**Task objective:** Pictures stay out. Extract the lines below from the first one through the line with "return tagged(ob, label, category, group, kind)", both included.

---------- Material provided ----------

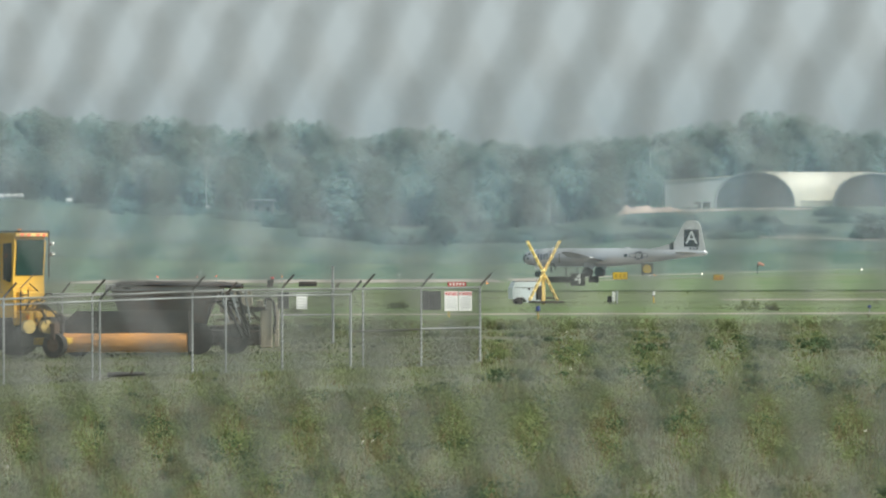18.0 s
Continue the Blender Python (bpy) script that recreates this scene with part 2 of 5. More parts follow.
def thing(name, label, category, m=None, group="", kind=""):
    ob = new(name)
    ob.empty_display_size = 0.2
    if m is not None:
        ob.matrix_basis = m
    return tagged(ob, label, category, group, kind)


def box(x, y, z, sx, sy, sz, bevel=0.0, bm=None, turn=None):
    """A box by its centre and size."""
    bm = bm or bmesh.new()
    m = Matrix.Translation((x, y, z)) @ (turn or Matrix.Identity(4)) @ Matrix.Diagonal((sx, sy, sz, 1))
    made = bmesh.ops.create_cube(bm, size=1, matrix=m)["verts"]
    if bevel:
        edges = {e for v in made for e in v.link_edges}
        bmesh.ops.bevel(bm, geom=list(edges), offset=bevel, segments=1, affect="EDGES")
    return bm


def rod(a, b, r, bm=None, n=6, r2=None):
    """A round bar from a to b."""
    bm = bm or bmesh.new()
    a, b = Vector(a), Vector(b)
    w = b - a
    m = Matrix.Translation((a + b) / 2) @ w.to_track_quat("Z", "Y").to_matrix().to_4x4()
    bmesh.ops.create_cone(bm, cap_ends=True, segments=n, radius1=r, radius2=r if r2 is None else r2, depth=w.length, matrix=m)
    return bm


def disc_y(x, y, z, r, w, bm=None, n=20):
    """A wheel-like disc whose axle lies along y."""
    return rod((x, y - w / 2, z), (x, y + w / 2, z), r, bm, n)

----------

**Answer to this exercise:**
18.0 s
Continue the Blender Python (bpy) script that recreates this scene with part 2 of 5. More parts follow.
def thing(name, label, category, m=None, group="", kind=""):
    ob = new(name)
    ob.empty_display_size = 0.2
    if m is not None:
        ob.matrix_basis = m
    return tagged(ob, label, category, group, kind)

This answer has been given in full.